Inverter Transient Behaviour The inv1 cell with minimum sized transistors for both NMOS and PMOS will have different values for t PHL and t PLH values because the PMOS is much weaker (less current flow for the same voltage drops). I got a rising initial slope of (290 mv/60 ps) = 4.8 V/nsec (saturated PMOS charging C L = 20 ff), and a falling initial slope of (287 mv/22 ps) = 13.2 V/nsec (saturated NMOS discharging C L = 20fF). The slope of a capacitor's voltage equals its current divided by its capacitance, so I estimate the PMOS and NMOS saturation currents as: I p DSAT = C L dv/dt = (20fF) * (4.8 V/nsec) = 96 ua I n DSAT = C L dv/dt = (20 ff) * (13.2 V/nsec) = 264 ua These computed values agree pretty well with the currents at the far right edge of the I SD and I DS plots from CAD Assignment #1. Note that fro this computation I have ignored the contribution of internal transistor parasitic capacitances, since they are very much smaller than the 20fF external load C L. The plot below shows the effect of changing capacitive load C L. Note that the t PHL and t PLH delays are not in excat proportion to load CL alone because there is added delay due to internal transistor parasitic capacitance the delays are in fact proportional to total capacitance (which we will consider soon in the course).
The plot below shows delays for invwp_tran schematic (with an increased 50 ff load now) after the PMOS width has been changed to 1.26 microns (triple the NMOS width). At this value, t PHL and t PLH are fairly close at about 170 psec (the plot below was not required for hand-in). You could also have tried running this at the lower 20 ff load by editing the value of the "C0" component on the schematic, and you would see smaller absolute delays, but again both rising and falling delays would be well matched.

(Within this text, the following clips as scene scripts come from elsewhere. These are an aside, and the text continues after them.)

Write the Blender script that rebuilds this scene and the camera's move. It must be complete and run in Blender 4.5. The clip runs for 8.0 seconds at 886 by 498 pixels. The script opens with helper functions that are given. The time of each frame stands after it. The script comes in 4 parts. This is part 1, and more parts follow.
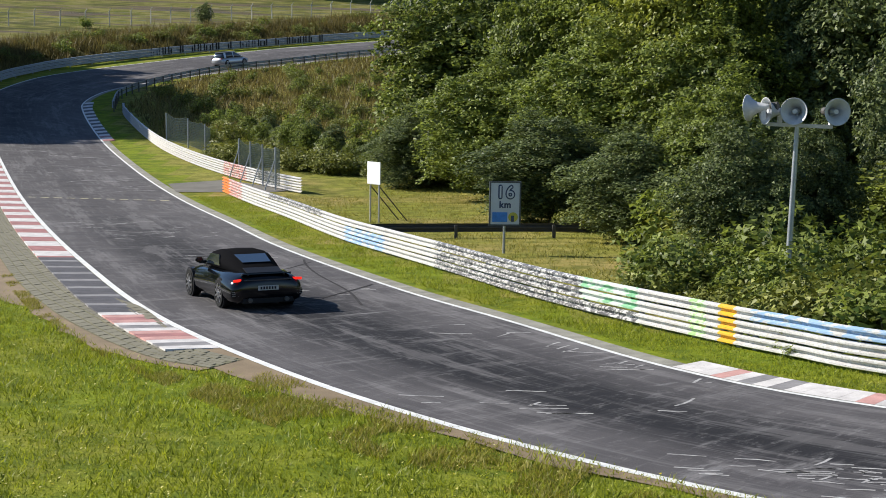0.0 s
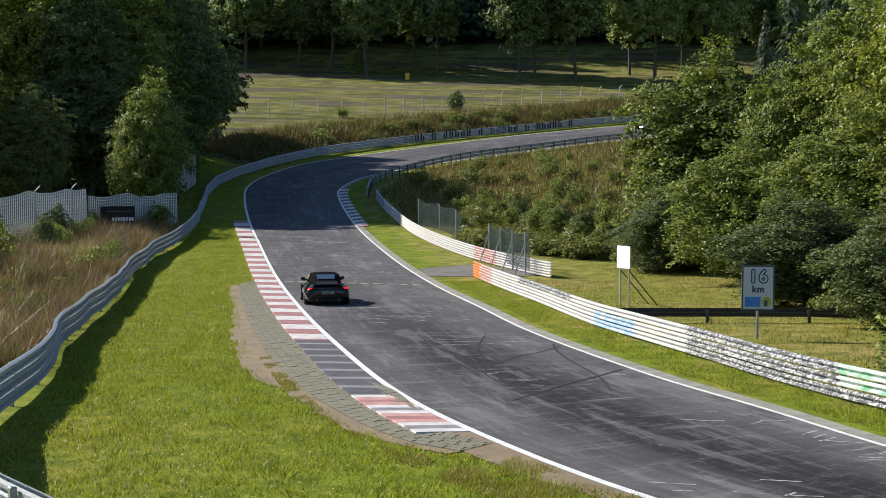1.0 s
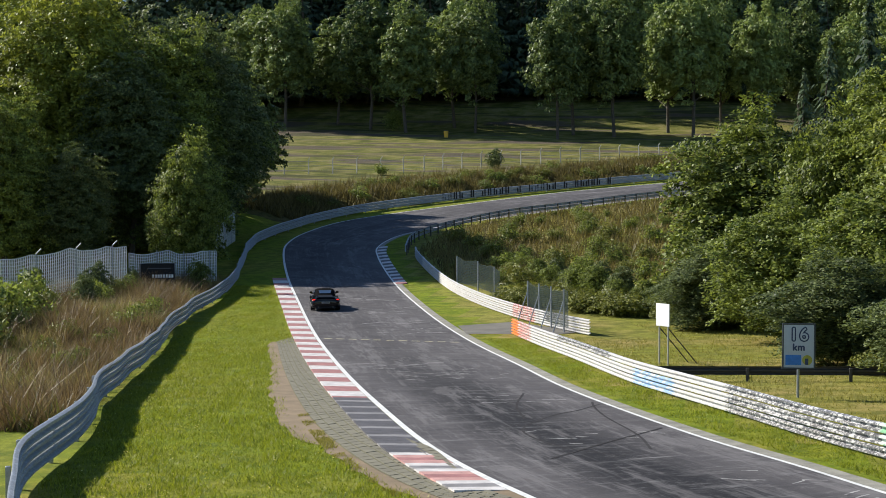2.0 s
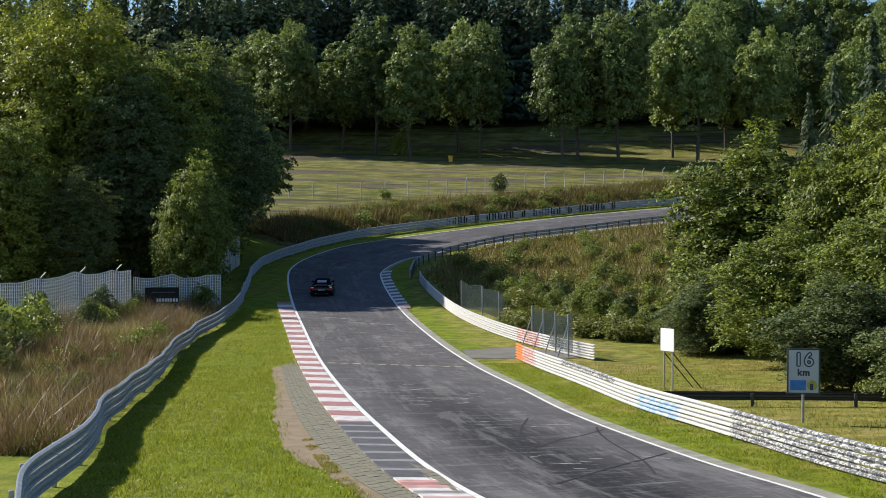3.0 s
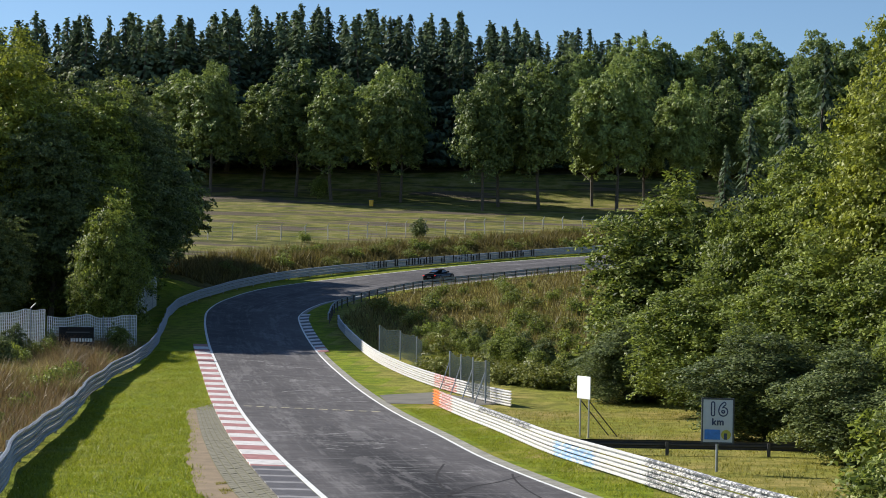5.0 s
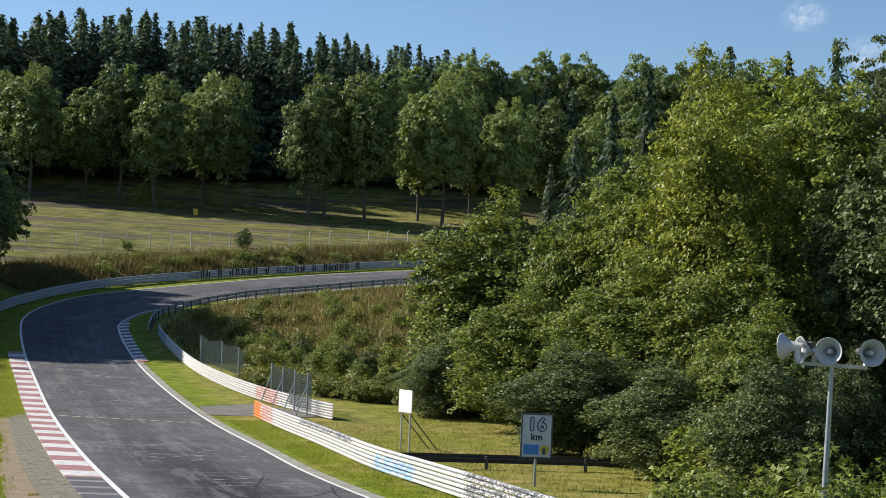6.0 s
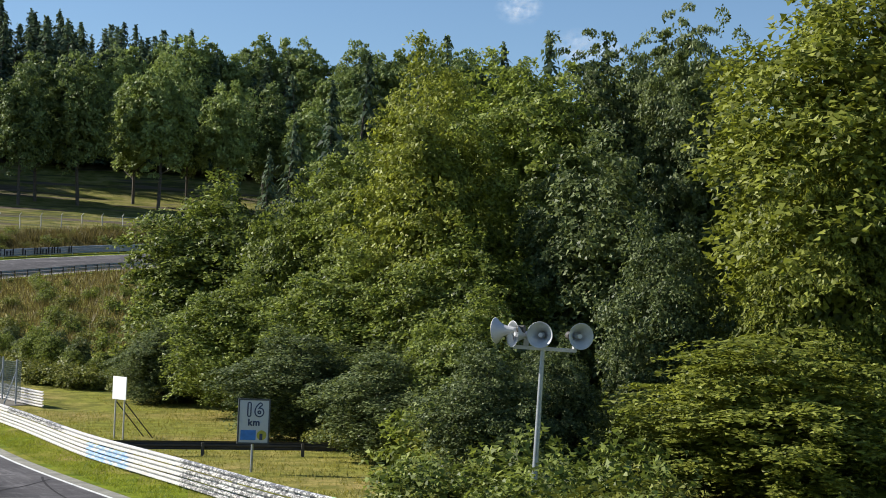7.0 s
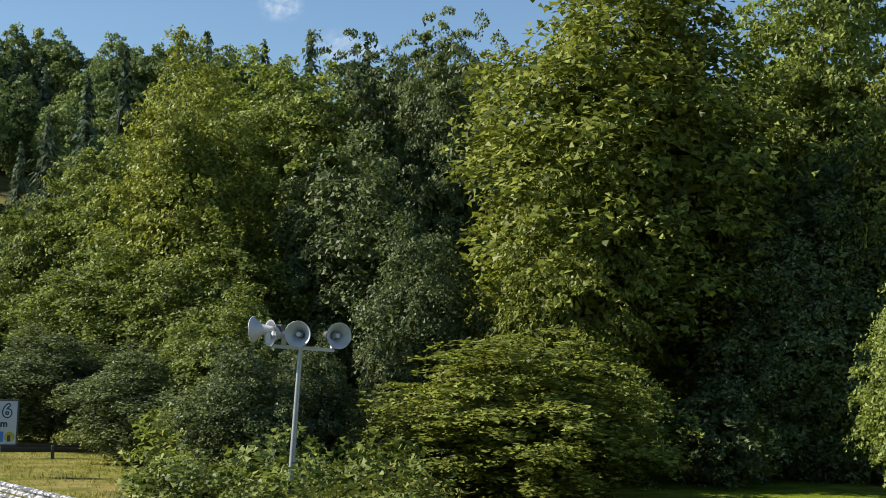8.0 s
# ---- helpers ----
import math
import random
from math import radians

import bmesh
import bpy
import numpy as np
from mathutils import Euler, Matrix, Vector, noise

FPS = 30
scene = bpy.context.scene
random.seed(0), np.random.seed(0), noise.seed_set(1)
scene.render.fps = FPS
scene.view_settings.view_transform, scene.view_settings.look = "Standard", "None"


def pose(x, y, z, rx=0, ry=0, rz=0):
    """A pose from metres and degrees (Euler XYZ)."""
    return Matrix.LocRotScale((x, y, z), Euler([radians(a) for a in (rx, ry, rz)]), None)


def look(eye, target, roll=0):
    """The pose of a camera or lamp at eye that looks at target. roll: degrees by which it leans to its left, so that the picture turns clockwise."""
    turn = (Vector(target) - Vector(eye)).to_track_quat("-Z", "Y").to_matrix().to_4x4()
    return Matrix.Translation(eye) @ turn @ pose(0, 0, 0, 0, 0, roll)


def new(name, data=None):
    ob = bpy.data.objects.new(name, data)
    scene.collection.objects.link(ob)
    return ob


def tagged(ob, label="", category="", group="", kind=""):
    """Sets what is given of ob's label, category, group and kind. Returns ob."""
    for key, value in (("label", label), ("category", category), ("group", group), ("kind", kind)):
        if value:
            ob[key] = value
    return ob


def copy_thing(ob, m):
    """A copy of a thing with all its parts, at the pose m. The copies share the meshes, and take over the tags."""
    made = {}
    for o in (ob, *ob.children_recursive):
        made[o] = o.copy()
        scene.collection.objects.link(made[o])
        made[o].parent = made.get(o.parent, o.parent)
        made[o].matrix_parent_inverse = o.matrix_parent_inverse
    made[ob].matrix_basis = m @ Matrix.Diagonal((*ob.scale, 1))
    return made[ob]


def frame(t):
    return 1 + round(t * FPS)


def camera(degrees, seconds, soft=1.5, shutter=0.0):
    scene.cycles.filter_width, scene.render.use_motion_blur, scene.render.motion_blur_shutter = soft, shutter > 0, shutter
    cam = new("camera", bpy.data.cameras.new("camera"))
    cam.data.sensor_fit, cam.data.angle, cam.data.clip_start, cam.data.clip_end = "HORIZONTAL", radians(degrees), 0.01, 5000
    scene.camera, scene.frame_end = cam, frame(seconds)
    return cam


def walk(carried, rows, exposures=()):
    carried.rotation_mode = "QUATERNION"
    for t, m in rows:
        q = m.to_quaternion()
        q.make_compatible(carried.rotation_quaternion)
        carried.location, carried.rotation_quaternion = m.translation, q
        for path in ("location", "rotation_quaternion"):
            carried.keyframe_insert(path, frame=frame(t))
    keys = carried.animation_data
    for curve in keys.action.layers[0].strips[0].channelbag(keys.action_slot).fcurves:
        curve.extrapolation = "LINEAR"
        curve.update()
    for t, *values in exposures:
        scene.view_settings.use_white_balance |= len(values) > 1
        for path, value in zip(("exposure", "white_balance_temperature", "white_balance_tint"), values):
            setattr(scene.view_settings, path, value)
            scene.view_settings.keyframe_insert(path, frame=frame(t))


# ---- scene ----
# A bend of a racing circuit seen from a spectator bank; the camera stands still and pans.
EYE = 5.1
cam = camera(31.42, 8.0, 0.9, 0.0)
TURNS = [
    (0.0, 0.00, -5.50, 0.00),
    (0.5, 6.37, -3.76, -0.35),
    (1.0, 9.06, -2.39, -0.57),
    (1.5, 10.11, -1.15, -0.68),
    (3.0, 10.59, 0.60, -0.45),
    (3.5, 10.59, 0.93, -0.51),
    (4.0, 10.35, 1.37, -0.71),
    (4.2, 10.15, 1.55, -0.64),
    (5.3, 6.07, 2.48, 0.95),
    (5.5, 4.84, 2.63, 1.17),
    (6.0, 1.31, 2.82, 1.57),
    (6.5, -3.56, 2.75, 1.38),
    (7.0, -8.93, 2.54, 1.42),
    (7.5, -13.65, 2.58, 1.59),
    (8.0, -17.69, 2.75, 1.65),
]
walk(cam, [(t, pose(0, 0, EYE) @ pose(0, 0, 0, 0, 0, yaw) @ pose(0, 0, 0, 90 + pitch) @ pose(0, 0, 0, 0, 0, roll)) for t, yaw, pitch, roll in TURNS])

# ---- light ----
SUN_FROM = Vector((-0.88, 0.34, 0.60)).normalized()
sun = new("sun", bpy.data.lights.new("sun", "SUN"))
sun.data.energy, sun.data.angle, sun.data.color = 5.6, radians(0.6), (1.0, 0.95, 0.86)
sun.matrix_world = look(SUN_FROM * 100, (0, 0, 0))
world = bpy.data.worlds.new("sky")
scene.world = world
world.use_nodes = True
wn = world.node_tree
sky = wn.nodes.new("ShaderNodeTexSky")
sky.sky_type, sky.sun_disc = "NISHITA", False
sky.sun_elevation = math.asin(SUN_FROM.z)
sky.sun_rotation = math.atan2(SUN_FROM.x, SUN_FROM.y)
sky.air_density, sky.dust_density, sky.ozone_density = 1.0, 0.1, 4.5
wn.links.new(sky.outputs[0], wn.nodes["Background"].inputs[0])
wn.nodes["Background"].inputs[1].default_value = 0.087
scene.view_settings.exposure = 0.53

# ---- materials ----
def material(name, rough=0.8, metal=0.0):
    m = bpy.data.materials.new(name)
    m.use_nodes = True
    b = m.node_tree.nodes["Principled BSDF"]
    b.inputs["Roughness"].default_value, b.inputs["Metallic"].default_value = rough, metal
    return m, m.node_tree, b


def node(nt, kind, **values):
    n = nt.nodes.new(kind)
    for k, v in values.items():
        n.inputs[k.replace("_", " ")].default_value = v
    return n


def noise_at(nt, scale, detail=4.0, vec=None, rough=0.6):
    n = node(nt, "ShaderNodeTexNoise", Scale=scale, Detail=detail, Roughness=rough)
    if vec is None:
        g = nt.nodes.get("where") or nt.nodes.new("ShaderNodeNewGeometry")
        g.name = "where"
        vec = g.outputs["Position"]
    nt.links.new(vec, n.inputs["Vector"])
    return n.outputs["Fac"]


def ramp(nt, fac, stops):
    r = nt.nodes.new("ShaderNodeValToRGB")
    e = r.color_ramp.elements
    while len(e) < len(stops):
        e.new(0.5)
    for el, (p, c) in zip(e, stops):
        el.position, el.color = p, (*c, 1) if len(c) == 3 else c
    nt.links.new(fac, r.inputs[0])
    return r.outputs[0]


def mixc(nt, fac, a, b, how="MIX"):
    m = nt.nodes.new("ShaderNodeMix")
    m.data_type, m.blend_type = "RGBA", how
    for s, v in ((0, fac), (6, a), (7, b)):
        if isinstance(v, (int, float)):
            m.inputs[s].default_value = v
        elif isinstance(v, tuple):
            m.inputs[s].default_value = (*v, 1)
        else:
            nt.links.new(v, m.inputs[s])
    return m.outputs[2]


def math_n(nt, op, a, b=0.0, c=None):
    m = nt.nodes.new("ShaderNodeMath")
    m.operation = op
    for i, v in enumerate((a, b) if c is None else (a, b, c)):
        if isinstance(v, (int, float)):
            m.inputs[i].default_value = v
        else:
            nt.links.new(v, m.inputs[i])
    return m.outputs[0]


def bump(nt, b, height, strength=0.4, dist=0.02):
    n = node(nt, "ShaderNodeBump", Strength=strength, Distance=dist)
    nt.links.new(height, n.inputs["Height"])
    nt.links.new(n.outputs[0], b.inputs["Normal"])


def plain(name, c, rough=0.6, metal=0.0, vary=0.25, scale=6.0, fine=60.0, relief=0.15):
    """A paint, metal or mineral surface: its colour, broken up at two scales."""
    m, nt, b = material(name, rough, metal)
    f = math_n(nt, "MULTIPLY_ADD", noise_at(nt, fine, 3), 0.4, math_n(nt, "MULTIPLY", noise_at(nt, scale, 5), 0.6))
    lo, hi = tuple(v * (1 - vary) for v in c), tuple(min(1, v * (1 + vary)) for v in c)
    nt.links.new(ramp(nt, f, [(0.3, lo), (0.7, hi)]), b.inputs["Base Color"])
    if relief:
        bump(nt, b, f, relief, 0.01)
    return m


def dull(m, amount):
    m.node_tree.nodes["Principled BSDF"].inputs["Specular IOR Level"].default_value = amount
    return m


def island_random(nt):
    return nt.nodes.new("ShaderNodeNewGeometry").outputs["Random Per Island"]


def foliage(name, dark, light, back=0.20, tone=0.22):
    """Leaves: each of its own green, the whole plant a little apart from its neighbours."""
    m, nt, b = material(name, 0.5)
    b.inputs["Specular IOR Level"].default_value = 0.22
    obj = nt.nodes.new("ShaderNodeObjectInfo").outputs["Random"]
    leaf = island_random(nt)
    f = math_n(nt, "MULTIPLY_ADD", obj, tone, math_n(nt, "MULTIPLY", leaf, 1 - tone))
    c = ramp(nt, f, [(0.05, dark), (0.95, light)])
    nt.links.new(c, b.inputs["Base Color"])
    t = nt.nodes.new("ShaderNodeBsdfTranslucent")
    nt.links.new(mixc(nt, 0.5, c, (1.0, 1.0, 0.4), "MULTIPLY"), t.inputs["Color"])
    mx = nt.nodes.new("ShaderNodeMixShader")
    mx.inputs[0].default_value = back
    nt.links.new(b.outputs[0], mx.inputs[1])
    nt.links.new(t.outputs[0], mx.inputs[2])
    nt.links.new(mx.outputs[0], nt.nodes["Material Output"].inputs["Surface"])
    return m


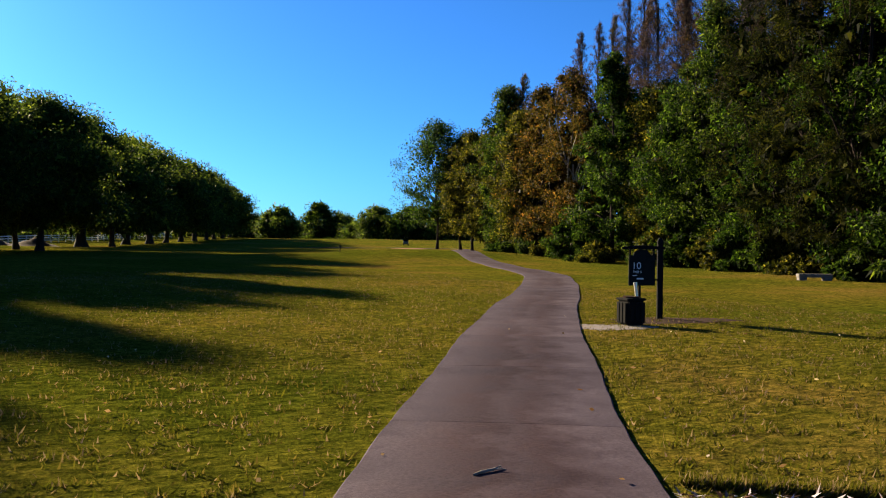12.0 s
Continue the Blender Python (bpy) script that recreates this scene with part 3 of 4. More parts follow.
def broad_tree(name, label, base, height, width, low, n_leaf, size, leaf, bark, seed, trunk_r=0.3, shape=0.0, clumps=46, group="", trunks=1, thin=0.55, category="tree", full=0.6, tuft=0.0, heart=0.25):
    """A tree with an uneven crown of leaf clumps on limbs. shape: 0 round, 0.6 leafy cone, 1 sparse spire. tuft: size of the clumps, where not by the width."""
    rng = np.random.default_rng(seed)
    tree = tagged(new(name), label, category, group)
    tree.location = gp(base[0], base[1])
    hgt = height - low
    q = (np.arange(clumps) + rng.uniform(0, 1, clumps)) / clumps
    if shape < 0.5:
        prof = np.sin(np.pi * (0.12 + 0.86 * q) ** 0.8) ** full
    else:
        prof = (1.04 - q) ** (0.7 if shape < 0.9 else 1.0) * (0.55 + 0.45 * np.clip(q / 0.15, 0, 1))
    turn = rng.uniform(0, 2 * math.pi, clumps)
    rad = np.sqrt(rng.uniform(0.1, 1, clumps)) * width * 0.5 * prof * rng.uniform(0.7, 1.15, clumps)
    c = np.stack([np.cos(turn) * rad, np.sin(turn) * rad, low + hgt * (0.05 + 0.9 * q)], 1)
    r = rng.uniform(0.5, 1.5, clumps) * (tuft or width * (0.125 if shape < 0.5 else 0.10)) * (1.0 if shape < 0.5 else 0.45 + 0.7 * (1 - q)) * (0.4 if shape > 0.9 else 1.0)
    for s in range(trunks):
        off = np.array([0.25 * s, 0.1 * s, 0.0])
        p = bend((off[0], off[1], -0.2), (rng.normal(0, 0.2) + 2 * off[0], rng.normal(0, 0.2), low + hgt * (0.45 if shape < 0.5 else 0.97)), rng, 10, 0, 0.04 if shape < 0.5 else 0.012)
        rads = trunk_r * np.linspace(1, 0.35 if shape < 0.5 else 0.1, 10)
        rads[0] *= 1.5
        limb_part(tree, "trunk", [p], [rads], bark, 9)
    ps, rs = [], []
    for i in (range(0, clumps, max(1, clumps // 16)) if shape < 0.9 else range(clumps)):
        u = rng.uniform(0.35, 0.9) if shape < 0.5 else min(0.99, max(0.05, (c[i, 2] - 0.06 * hgt) / height))
        a = p[0] + (p[-1] - p[0]) * u if shape >= 0.5 else p[int(u * 9)]
        ps.append(bend(a, c[i], rng, 6, 0.05, 0.10))
        rs.append(np.linspace(trunk_r * (0.38 if shape < 0.9 else 0.16), 0.02, 6))
    if n_leaf > 15000 and shape < 0.9:
        for a, w in zip(ps, rs):
            limb_part(tree, "limb", [a], [w], bark, 6)
    else:
        tagged(limb_part(tree, "branchwork", ps, rs, bark, 5), kind="stuff")
    v, f = crown_leaves(c, r, n_leaf, size, rng, 0.75, thin)
    # fuller growth in the heart of the crown
    m = int(n_leaf * heart) if shape < 0.9 else 0
    v2, f2 = crown_leaves(c * [0.72, 0.72, 0.96], r * 0.8, m, size * 2.2, rng)
    f = np.concatenate([f, f2 + len(v)])
    v = np.concatenate([v, v2])
    tagged(part("crown", raw_mesh("crown", v, f), leaf, tree), kind="stuff")
    return tree


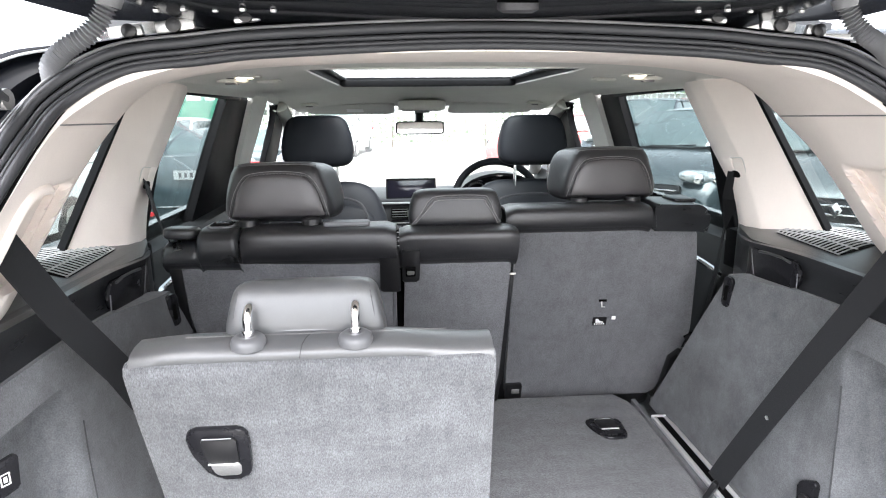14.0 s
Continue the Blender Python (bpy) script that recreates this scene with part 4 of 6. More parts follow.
gate2 = thing("lower_tailgate", "dark ribbed plastic load ledge of the lowered tailgate", "tailgate")
bm = B()
hw = lambda y: 0.523 + 0.10 * (-y - 0.04)
rows = []
for y, z in ((-0.0385, -0.0165), (-0.10, -0.0235), (-0.170, -0.0315), (-0.186, -0.037), (-0.196, -0.048), (-0.200, -0.077)):
    row = []
    for k in range(19):
        for d, dz in ((-0.0270, 0.0), (-0.0258, 0.0012), (-0.0246, 0.0), (-0.0018, 0.0), (0.0, -0.0028), (0.0028, -0.0028), (0.0046, 0.0)):
            u = (k - 9) * 0.0565 + d
            if abs(u) < 0.53:
                row.append((u * hw(y) / 0.53, y, z + (dz if -0.18 < y < -0.045 else 0)))
    rows.append(row)
shell(bm, rows, (0, 0, -0.01))
led = part("ribbed_ledge", bm, RAMP_PLASTIC, gate2)
# pale tubes paint the ridge highlights, dark ones deepen the grooves' shade
for k in range(18):
    for d, mt, nm, up in ((-0.0258, PLASTIC_GREY, "ridge_glint", 0.0002), (0.0014, PLASTIC_DARK, "groove_shade", -0.0012)):
        u = (k - 9) * 0.0565 + d
        if abs(u) < 0.53:
            bm = B()
            tube(bm, [(u * hw(y) / 0.53, y, -0.0165 - 0.114 * (-y - 0.0385) + up) for y in (-0.050, -0.09, -0.13, -0.172)], 0.0008 if nm == "groove_shade" else 0.0007, 6)
            part(nm, bm, mt, led)
sc_rng = random.Random(3)
lz = lambda y: -0.0165 - 0.114 * (-y - 0.0385)
for x0, y0, x1, y1 in ((-0.187, -0.088, -0.09, -0.143), (-0.16, -0.10, -0.13, -0.135), (0.21, -0.07, 0.26, -0.12), (-0.35, -0.06, -0.33, -0.13), (0.02, -0.09, 0.07, -0.10)):
    bm = B()
    pts = []
    for i in range(9):
        t = i / 8
        x, y = x0 + (x1 - x0) * t + sc_rng.uniform(-0.003, 0.003), y0 + (y1 - y0) * t + sc_rng.uniform(-0.002, 0.002)
        pts.append((x, y, lz(y) + 0.0002))
    tube(bm, pts, [0.0002] + [0.0004] * 7 + [0.0002], 5)
    part("scratch", bm, PLASTIC_GREY, gate2, "pale scratch in the plastic")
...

Transmission Gate and Pass-logic Behaviour Transmission gate delays are shown below. I measured a t PLH of 202 psec, and a t PHL of 145 psec. If you recall that in our modeling the rising propagation delay is approximately determined by R p 2R n, and the falling delay by R n 2R p, the ratio of the measured t PLH and t PHL is just about right (if you plug in R p = 3R n ). For the plot below, only a single NMOS-only pass gate is used. Note how the high logic level is degraded from 1.8V down to 1.1 volts, a loss of 0.68V. This is higher than the expected V n T= 0.42 volts estimated earlier, and is due to something called the "body effect'' ( when the source terminal is not at the same voltage as the NMOS's substrate, the threshold voltage actually increases). Also note how the output voltage only creeps slowly toward its final (degraded) high level, as the NMOS is becoming almost fully OFF.
Cascaded Logic: Slope Behaviour NO hand-in was required for this part. The plot below shows the signals through the inverter cascade. The average of t PHL and t PLH through the first inverter is t P = (181 + 267)/2 = 224 psec. Through the second inverter, I get an average t P of (291 + 366)/2 = 328 psec - the increased delays are due to slope effect (the sloped output of inverter 1 is driving inverter 2, whereas inverter 1 was driven with a signal with a slope time of t slope =0). Through the third inverter, I get an average t P of (282 + 370)/2 = 326 psec. Note that the third inverter's delays are no bigger - it actually benefitted slightly from an opposite polarity signal with slopes better matched to its transistors than was the case in inverter 2.